= International Baseball League of Australia =

The International Baseball League of Australia was a baseball league which existed from 1999 to 2002.

The league was created by David Nilsson after he purchased the rights to the Australian Baseball League in 1999 when it was near financial collapse. The International Baseball League lasted for 3 seasons before Nilsson handed the rights back over to the Australian Baseball Federation in 2002. Following the collapse there was no professional baseball league until it was announced in 2009 the formation of the new Australian Baseball League starting in 2010. The idea behind the International Baseball League of Australia was to be a winter league from November to January as a means to help gain off-season competition for players centered in Asia and the United States.

==Formation==
- In January 1999 the Australian Baseball Federation announced the agreement to sell the league's license and rights to Nilcorp (David Nilsson's company).
- On 14 February 1999 the Sydney Storm lost the last game of the Australian Baseball League against the Gold Coast Cougars in the second of the championship series held at Homebush.
- In April 1999 Nilcorp officially signed the license of agreement to run a national baseball league in Australia for the next 100 years.
- In December 1999 Nilcorp began the Claxton Shield competition with teams from WA, SA, NSW, Queensland and Victoria.
- In November 2000 the International Baseball League of Australia was formed on the Gold Coast with four teams-the MLB Stars (a team that was made up of USA minor league players), an International team (players from South Korea, United States, Australia, and Japan), Taiwan, and Australia.

==Collapse==
- On 5 December 2000 the Claxton Shield was canceled because due to the poor conditions at the Blacktown Olympic complex.
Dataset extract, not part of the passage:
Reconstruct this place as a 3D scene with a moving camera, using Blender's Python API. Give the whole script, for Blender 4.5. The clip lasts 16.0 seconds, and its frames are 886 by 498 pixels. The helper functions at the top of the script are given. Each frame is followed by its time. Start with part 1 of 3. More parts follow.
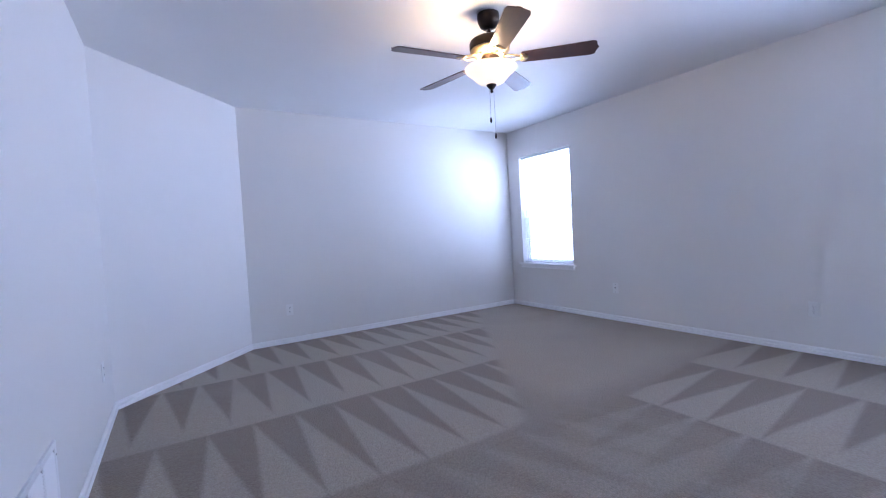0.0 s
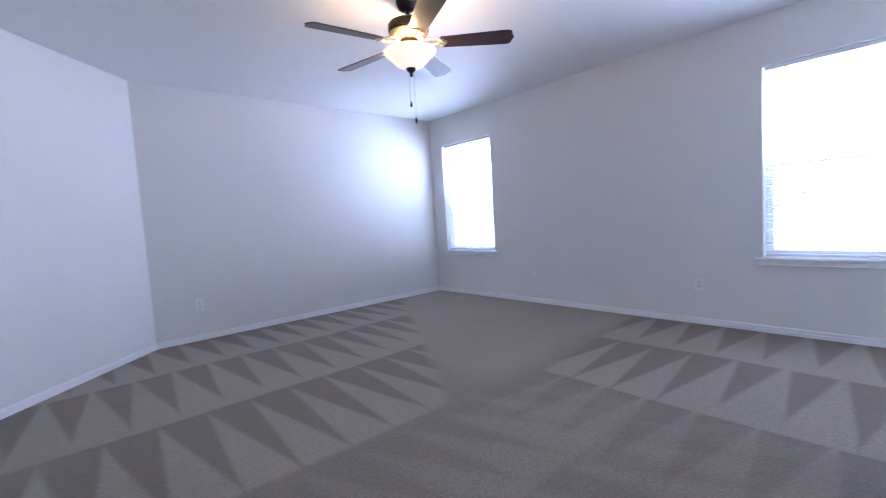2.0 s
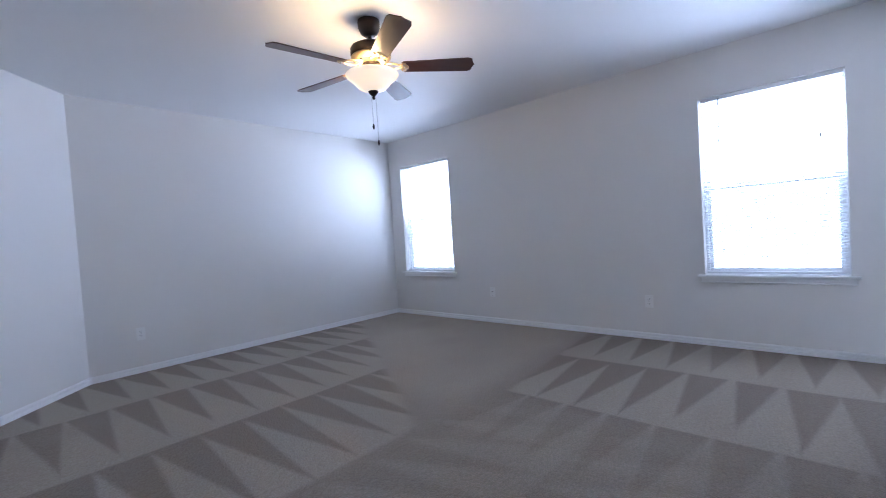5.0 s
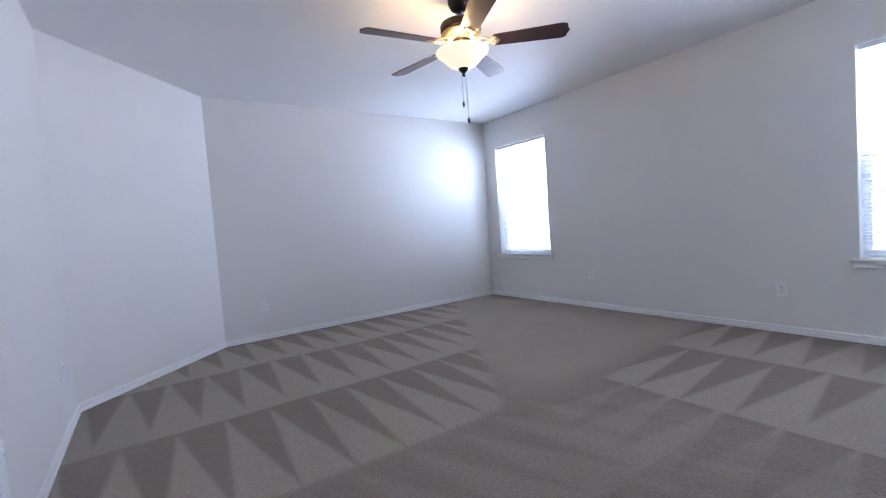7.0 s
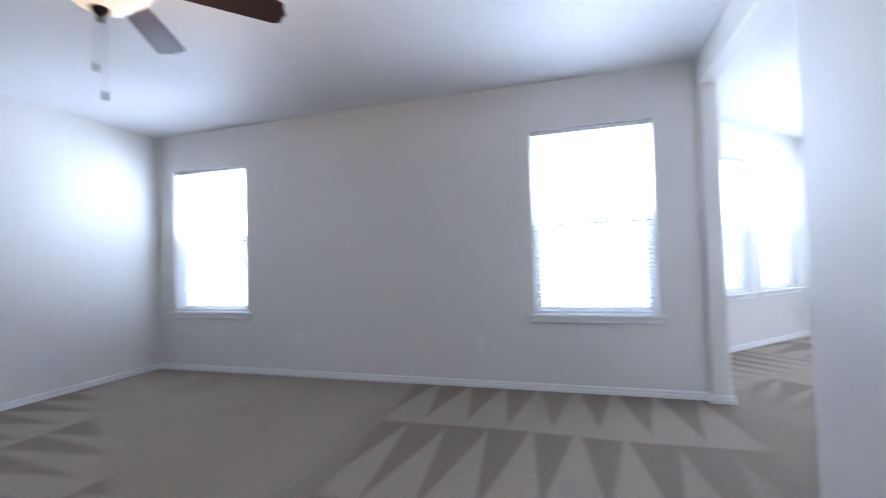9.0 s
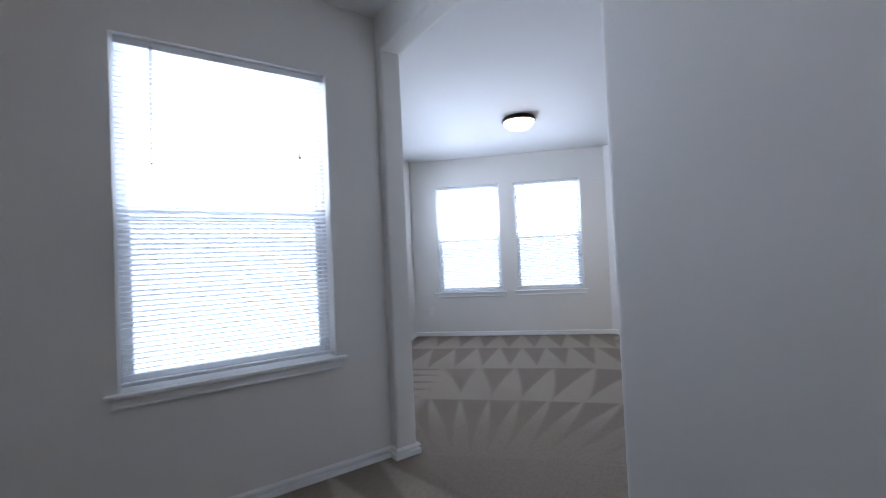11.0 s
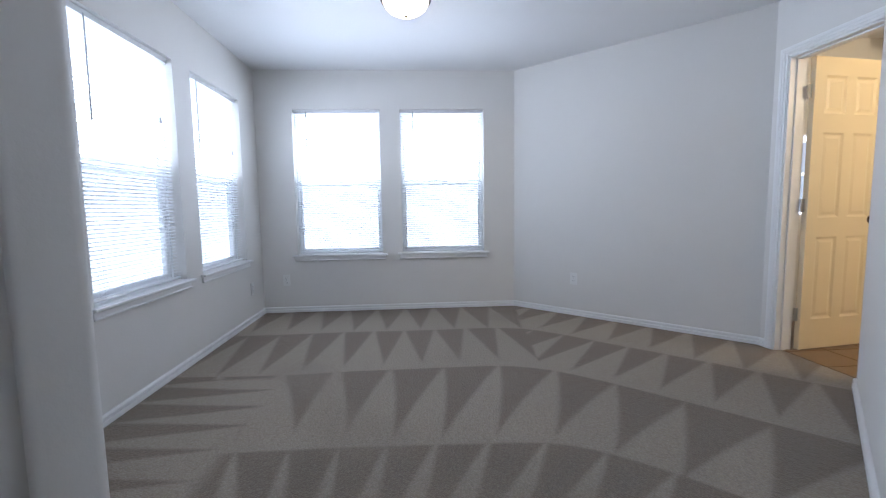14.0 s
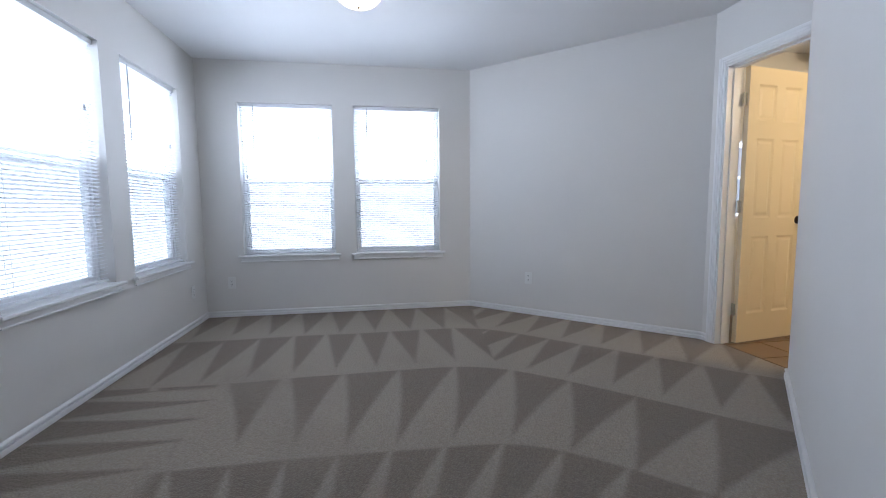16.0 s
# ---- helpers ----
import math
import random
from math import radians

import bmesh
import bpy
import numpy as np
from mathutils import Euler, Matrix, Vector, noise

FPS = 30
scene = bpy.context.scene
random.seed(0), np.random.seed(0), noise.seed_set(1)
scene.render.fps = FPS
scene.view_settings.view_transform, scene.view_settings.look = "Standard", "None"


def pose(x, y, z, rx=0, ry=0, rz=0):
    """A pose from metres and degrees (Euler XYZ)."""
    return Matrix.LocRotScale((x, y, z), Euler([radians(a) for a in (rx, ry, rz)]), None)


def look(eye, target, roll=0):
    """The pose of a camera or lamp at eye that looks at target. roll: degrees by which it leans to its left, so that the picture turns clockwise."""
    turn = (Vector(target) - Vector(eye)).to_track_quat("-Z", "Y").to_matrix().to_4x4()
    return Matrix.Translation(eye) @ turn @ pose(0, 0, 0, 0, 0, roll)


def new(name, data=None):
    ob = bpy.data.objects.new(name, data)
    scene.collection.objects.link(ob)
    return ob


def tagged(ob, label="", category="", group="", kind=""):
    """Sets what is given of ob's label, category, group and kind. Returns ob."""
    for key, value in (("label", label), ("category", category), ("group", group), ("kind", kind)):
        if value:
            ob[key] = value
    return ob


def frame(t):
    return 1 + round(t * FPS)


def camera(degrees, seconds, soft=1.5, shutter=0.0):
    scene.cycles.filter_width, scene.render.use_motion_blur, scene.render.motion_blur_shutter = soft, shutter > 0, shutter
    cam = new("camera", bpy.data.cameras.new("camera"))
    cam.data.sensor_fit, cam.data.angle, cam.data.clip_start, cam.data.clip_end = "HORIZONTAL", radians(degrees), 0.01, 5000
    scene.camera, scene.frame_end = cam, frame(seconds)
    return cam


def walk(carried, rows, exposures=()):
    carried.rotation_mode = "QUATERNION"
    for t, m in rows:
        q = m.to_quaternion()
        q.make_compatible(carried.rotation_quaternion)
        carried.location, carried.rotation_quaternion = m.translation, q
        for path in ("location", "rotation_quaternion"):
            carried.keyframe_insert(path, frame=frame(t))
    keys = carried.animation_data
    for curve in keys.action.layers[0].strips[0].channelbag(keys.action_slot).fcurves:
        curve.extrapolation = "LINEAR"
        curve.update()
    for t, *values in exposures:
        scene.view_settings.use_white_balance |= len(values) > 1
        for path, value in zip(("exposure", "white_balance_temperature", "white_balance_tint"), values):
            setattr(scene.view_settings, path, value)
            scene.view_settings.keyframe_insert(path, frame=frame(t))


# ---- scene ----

Because of the short notice the International Baseball League was unable to find a replacement venue on such short notice.
- In January 2001 the International Baseball League All-Star game gets canceled.
- In September 2001 the International Baseball League is canceled because of "destabilizing" impact that terrorist attacks on America.
- In April 2002 the International Baseball League in Australia collapses and is no more.

==Teams==
- Australia Provincial 2002
- IBLA Australia 2001
- IBLA Internationals 2001
- MLB All-Stars 2001
- New South Wales Country 2000
- New South Wales Patriots 2000, 2002
- Queensland Rams 2000, 2002
- South Australia Bite 2000, 2002
- Taiwan national team 2001
- Victoria Aces 2000, 2002
- Western Heelers 2000, 2002

==Seasons==

===1999-2000===

The 1999–2000 season was conducted as a National League with a team based in each of the major Australian mainland cities and a second team based in Country New South Wales. The development league and All-Star game were not held in this season.

The Western Heelers defeated the Queensland Rams 2 games to 1 in the Championship series held at Palm Meadows.

The IBLA Most Valuable Player Award for this season was awarded to Chris Snelling, playing for Country NSW.

===2000-01===

The 2000–01 season saw the National League and All-Star game canceled with the Development League being held on the Gold Coast at Palm Meadows, The development league was held between 4 teams; IBLA Internationals, IBLA Australia, MLB All-Stars and the Taiwan National Team. The development league was won by IBLA Internationals who defeated IBLA Australia 2–1 in the Championship game.

===2001-02===

2002 was the final season of the IBLA, The league reverted to the traditional Claxton Shield format and held at a single venue, the Melbourne Ballpark. It was competed between all the major mainland states of Australia and a new Australian Provincial team. The 2002 league featured no Development League and no All-Star game.

The Victoria Aces defeated Western Heelers in the Championship Game 6–5.